═══ SOURCE DATA ═══
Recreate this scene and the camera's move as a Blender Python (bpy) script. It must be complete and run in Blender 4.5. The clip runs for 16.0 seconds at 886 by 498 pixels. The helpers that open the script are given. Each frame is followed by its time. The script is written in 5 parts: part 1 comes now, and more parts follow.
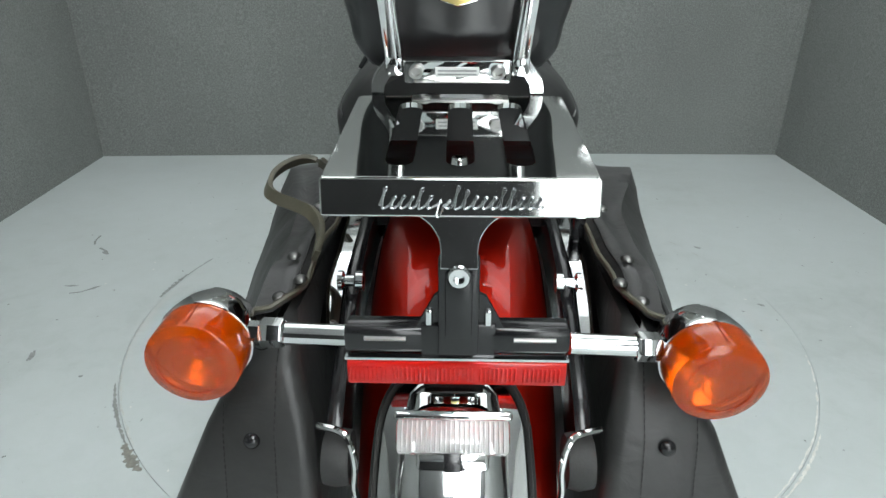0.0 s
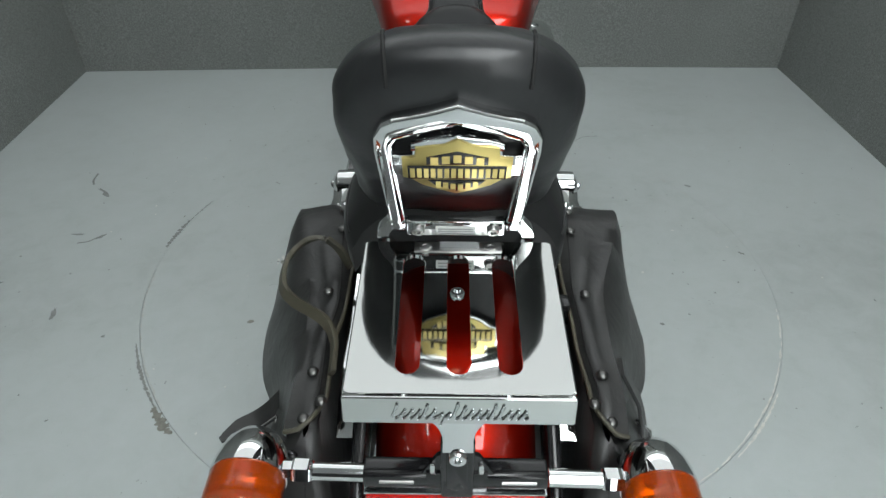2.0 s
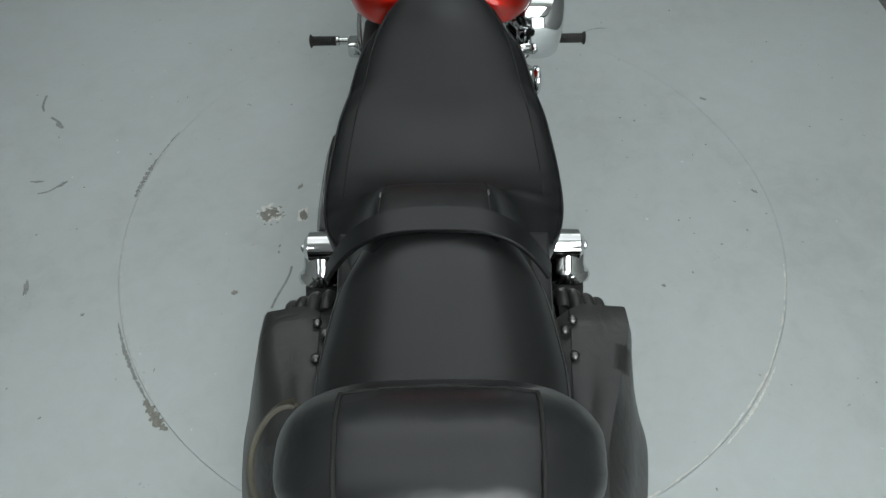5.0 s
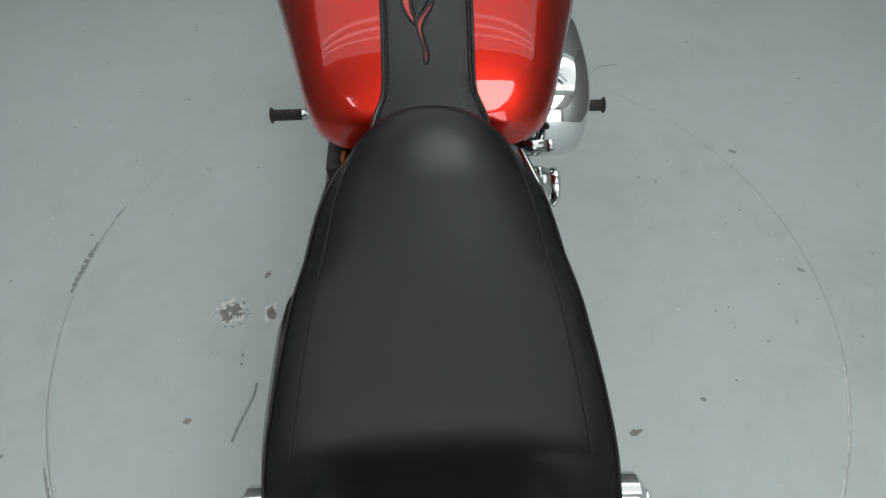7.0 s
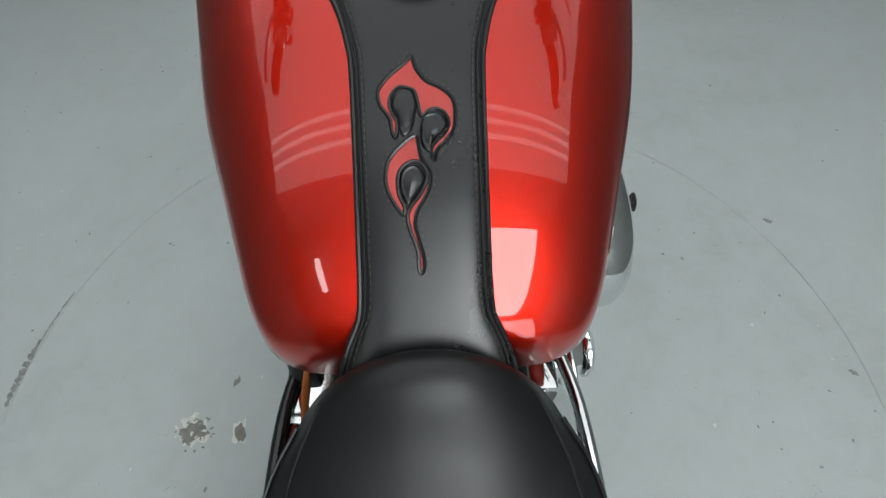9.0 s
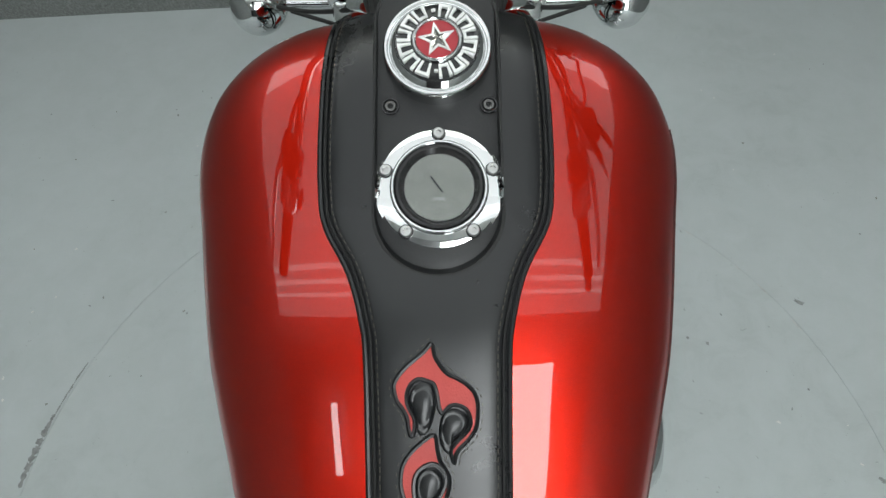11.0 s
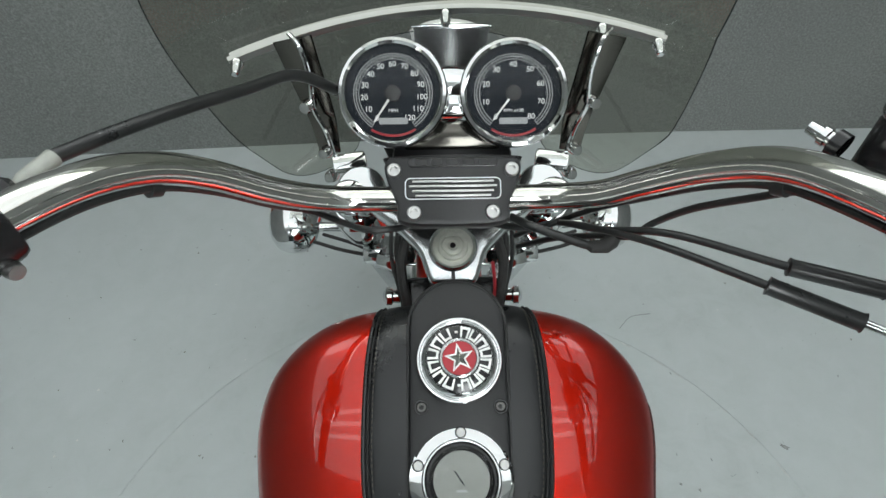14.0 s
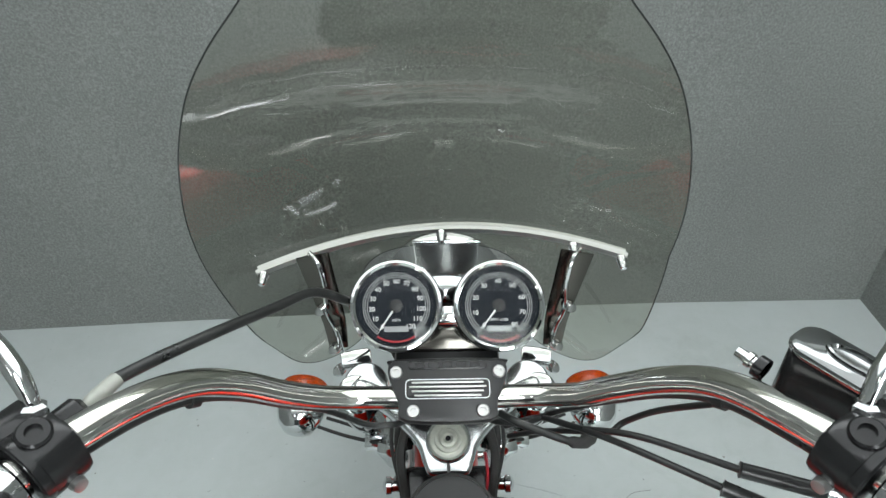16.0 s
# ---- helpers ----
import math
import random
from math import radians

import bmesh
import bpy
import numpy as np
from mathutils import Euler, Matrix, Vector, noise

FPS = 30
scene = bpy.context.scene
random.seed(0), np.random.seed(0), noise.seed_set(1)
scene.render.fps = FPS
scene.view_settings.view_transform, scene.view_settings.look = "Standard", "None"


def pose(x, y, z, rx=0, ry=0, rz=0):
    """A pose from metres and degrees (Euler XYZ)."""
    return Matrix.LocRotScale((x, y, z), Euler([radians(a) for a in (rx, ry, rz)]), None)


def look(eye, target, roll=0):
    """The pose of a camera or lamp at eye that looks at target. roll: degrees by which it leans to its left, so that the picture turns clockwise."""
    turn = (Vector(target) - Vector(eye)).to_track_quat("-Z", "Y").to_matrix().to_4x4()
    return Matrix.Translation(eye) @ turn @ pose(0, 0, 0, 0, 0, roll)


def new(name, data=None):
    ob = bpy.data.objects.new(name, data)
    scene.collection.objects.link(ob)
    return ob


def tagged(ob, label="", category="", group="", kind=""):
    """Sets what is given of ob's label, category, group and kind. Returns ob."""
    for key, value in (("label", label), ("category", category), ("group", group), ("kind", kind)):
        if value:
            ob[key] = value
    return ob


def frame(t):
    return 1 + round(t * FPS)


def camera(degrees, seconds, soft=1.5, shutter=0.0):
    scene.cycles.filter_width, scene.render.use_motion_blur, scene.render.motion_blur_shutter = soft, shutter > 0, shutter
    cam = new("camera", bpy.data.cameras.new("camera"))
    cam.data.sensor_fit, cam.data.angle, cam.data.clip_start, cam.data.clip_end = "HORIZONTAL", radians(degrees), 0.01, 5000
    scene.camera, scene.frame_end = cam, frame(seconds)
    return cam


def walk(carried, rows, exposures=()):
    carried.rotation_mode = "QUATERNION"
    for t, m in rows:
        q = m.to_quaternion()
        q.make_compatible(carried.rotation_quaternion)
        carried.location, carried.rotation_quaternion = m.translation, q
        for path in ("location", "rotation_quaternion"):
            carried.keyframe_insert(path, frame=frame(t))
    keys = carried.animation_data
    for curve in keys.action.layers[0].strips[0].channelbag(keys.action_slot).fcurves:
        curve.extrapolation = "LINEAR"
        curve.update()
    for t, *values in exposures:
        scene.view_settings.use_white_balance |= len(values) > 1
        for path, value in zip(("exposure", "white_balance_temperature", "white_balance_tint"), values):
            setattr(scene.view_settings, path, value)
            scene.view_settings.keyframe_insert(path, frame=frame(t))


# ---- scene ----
═══
WHAT YOU ARE ASKED TO DO. Set the listing down in full and exactly. Pictures within it should not appear in the copy.

OUTPUT.
Recreate this scene and the camera's move as a Blender Python (bpy) script. It must be complete and run in Blender 4.5. The clip runs for 16.0 seconds at 886 by 498 pixels. The helpers that open the script are given. Each frame is followed by its time. The script is written in 5 parts: part 1 comes now, and more parts follow.
0.0 s
2.0 s
5.0 s
7.0 s
9.0 s
11.0 s
14.0 s
16.0 s
# ---- helpers ----
import math
import random
from math import radians

import bmesh
import bpy
import numpy as np
from mathutils import Euler, Matrix, Vector, noise

FPS = 30
scene = bpy.context.scene
random.seed(0), np.random.seed(0), noise.seed_set(1)
scene.render.fps = FPS
scene.view_settings.view_transform, scene.view_settings.look = "Standard", "None"


def pose(x, y, z, rx=0, ry=0, rz=0):
    """A pose from metres and degrees (Euler XYZ)."""
    return Matrix.LocRotScale((x, y, z), Euler([radians(a) for a in (rx, ry, rz)]), None)


def look(eye, target, roll=0):
    """The pose of a camera or lamp at eye that looks at target. roll: degrees by which it leans to its left, so that the picture turns clockwise."""
    turn = (Vector(target) - Vector(eye)).to_track_quat("-Z", "Y").to_matrix().to_4x4()
    return Matrix.Translation(eye) @ turn @ pose(0, 0, 0, 0, 0, roll)


def new(name, data=None):
    ob = bpy.data.objects.new(name, data)
    scene.collection.objects.link(ob)
    return ob


def tagged(ob, label="", category="", group="", kind=""):
    """Sets what is given of ob's label, category, group and kind. Returns ob."""
    for key, value in (("label", label), ("category", category), ("group", group), ("kind", kind)):
        if value:
            ob[key] = value
    return ob


def frame(t):
    return 1 + round(t * FPS)


def camera(degrees, seconds, soft=1.5, shutter=0.0):
    scene.cycles.filter_width, scene.render.use_motion_blur, scene.render.motion_blur_shutter = soft, shutter > 0, shutter
    cam = new("camera", bpy.data.cameras.new("camera"))
    cam.data.sensor_fit, cam.data.angle, cam.data.clip_start, cam.data.clip_end = "HORIZONTAL", radians(degrees), 0.01, 5000
    scene.camera, scene.frame_end = cam, frame(seconds)
    return cam


def walk(carried, rows, exposures=()):
    carried.rotation_mode = "QUATERNION"
    for t, m in rows:
        q = m.to_quaternion()
        q.make_compatible(carried.rotation_quaternion)
        carried.location, carried.rotation_quaternion = m.translation, q
        for path in ("location", "rotation_quaternion"):
            carried.keyframe_insert(path, frame=frame(t))
    keys = carried.animation_data
    for curve in keys.action.layers[0].strips[0].channelbag(keys.action_slot).fcurves:
        curve.extrapolation = "LINEAR"
        curve.update()
    for t, *values in exposures:
        scene.view_settings.use_white_balance |= len(values) > 1
        for path, value in zip(("exposure", "white_balance_temperature", "white_balance_tint"), values):
            setattr(scene.view_settings, path, value)
            scene.view_settings.keyframe_insert(path, frame=frame(t))


# ---- scene ----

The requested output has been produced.